Another example centres on the rise of Google as a force in the consumer advertising market. Newscorp claims that Google is getting a 'free ride' on Newscorp's content. Local newspapers also claim to be victims. And Europe's big Telcos recently leapt onto the bandwagon, claiming that Google is getting a 'free ride' on their networks. I guess TV and other device manufacturers and electricity companies will be the next to climb aboard.

The problem with such narratives is they ignore the 'elephant in the room' - that individuals are ultimately responsible for each wave of service provider overtaking the last. You decide what to pay and to whom, and whether to pay at all. The real complaint for Newscorp, big telecos and the like, is an internal one. They've lost sight of their role in solving consumers' problems in favour of solving their own. They have ceased to be - and ceased to be rewarded as - facilitators. Unless they can regain their role as facilitators of people's actual and desired activities, they will die the lingering death of the spurned institution.
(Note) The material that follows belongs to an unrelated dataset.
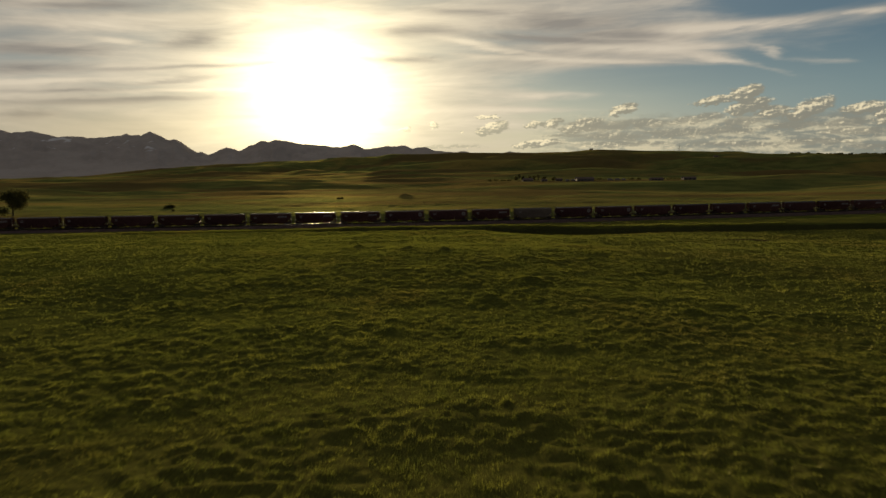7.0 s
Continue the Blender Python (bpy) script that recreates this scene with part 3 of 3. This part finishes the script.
# ---- train ----
MAT_CARS = {
    "oxide": material("oxide_red_paint", (0.068, 0.033, 0.030), 0.5, vary=0.35, scale=1.2, spec=0.05, per_object=0.2),
    "brown": material("mineral_brown_paint", (0.075, 0.036, 0.029), 0.5, vary=0.35, scale=1.2, spec=0.05, per_object=0.2),
    "grey": material("light_grey_paint", (0.125, 0.098, 0.074), 0.5, vary=0.25, scale=1.2, spec=0.05),
}
MAT_ROOFS = {
    "oxide": material("dusty_oxide_roof", (0.036, 0.022, 0.019), 0.42, vary=0.35, scale=1.2, spec=0.2),
    "grey": material("dusty_grey_roof", (0.066, 0.056, 0.046), 0.5, vary=0.25, scale=1.2, spec=0.15),
}
MAT_STEEL = material("galvanised_steel", (0.10, 0.092, 0.085), 0.55, metal=0.9, vary=0.3, scale=2.0)
MAT_DULL = material("dull_dark_steel", (0.09, 0.075, 0.066), 1.0, vary=0.4, scale=2.0, spec=0.02)
MAT_BOGIE = material("dark_bogie_iron", (0.055, 0.045, 0.04), 0.9, vary=0.4, scale=3.0, spec=0.05)
MAT_WHEEL = material("worn_wheel_steel", (0.085, 0.068, 0.06), 0.9, vary=0.3, scale=4.0, spec=0.05)
MAT_DECAL = material("faded_white_lettering", (0.21, 0.18, 0.165), 0.7, vary=0.3, scale=3.0)
MAT_SAFE = material("yellow_reflector", (0.55, 0.42, 0.10), 0.6, vary=0.2, scale=3.0)


def body_ring(x, low):
    """Cross-section of the tank-like body at x: curved sides, closed below at height low."""
    side = [(1.30, 4.22), (1.50, 4.02), (1.58, 3.55), (1.61, 2.9), (1.59, 2.2), (1.54, 1.62), (1.47, 1.1), (1.40, 0.52)]
    out = []
    for y, z in side:
        out.append((x, -y, max(z, low)))
    for y, z in side[::-1]:
        out.append((x, y, max(z, low)))
    return out


def roof_ring(x, grow=0.0):
    pts = []
    for i in range(9):
        t = i / 8
        y = -1.34 - grow + (2.68 + 2 * grow) * t
        pts.append((x, y, 4.21 + 0.30 * (1 - (2 * t - 1) ** 2) + grow))
    return pts + [(x, 1.30, 4.17), (x, -1.30, 4.17)]


def wheel_mesh():
    bm = bmesh.new()
    for y in (-0.75, 0.75):
        bmesh.ops.create_cone(bm, cap_ends=True, segments=16, radius1=0.46, radius2=0.455, depth=0.13, matrix=Matrix.Translation((0, y, 0.46)) @ pose(0, 0, 0, 90))
        s = 1 if y > 0 else -1
        bmesh.ops.create_cone(bm, cap_ends=True, segments=20, radius1=0.485, radius2=0.485, depth=0.03, matrix=Matrix.Translation((0, y - s * 0.075, 0.46)) @ pose(0, 0, 0, 90))
    add_rod(bm, (0, -0.98, 0.46), (0, 0.98, 0.46), 0.09, seg=8)
    return finish(bm)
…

The institutional narrative dominates in our society, yet research shows faith in our institutions has plunged over the past few decades, and we have turned to direct action and single issue campaigns as an alternative to formal politics. A Eurobarometer poll also found that only "50% of EU citizens trust their local and regional authorities, a level slightly higher than for the European Union (47%). This level of trust in the local and regional authorities is considerably higher than the level of trust in national governments or parliaments (34%)."

So, while it is dominant, the institutional narrative is also misleading. To properly understand our motives at the ballot box or in favouring the rise of email over posted letters, or internet shopping over some high street retailers, or Google over Newscorp, and where that may lead, the narratives of history and current affairs - and of the future - need to be told from the bottom up, not the top down.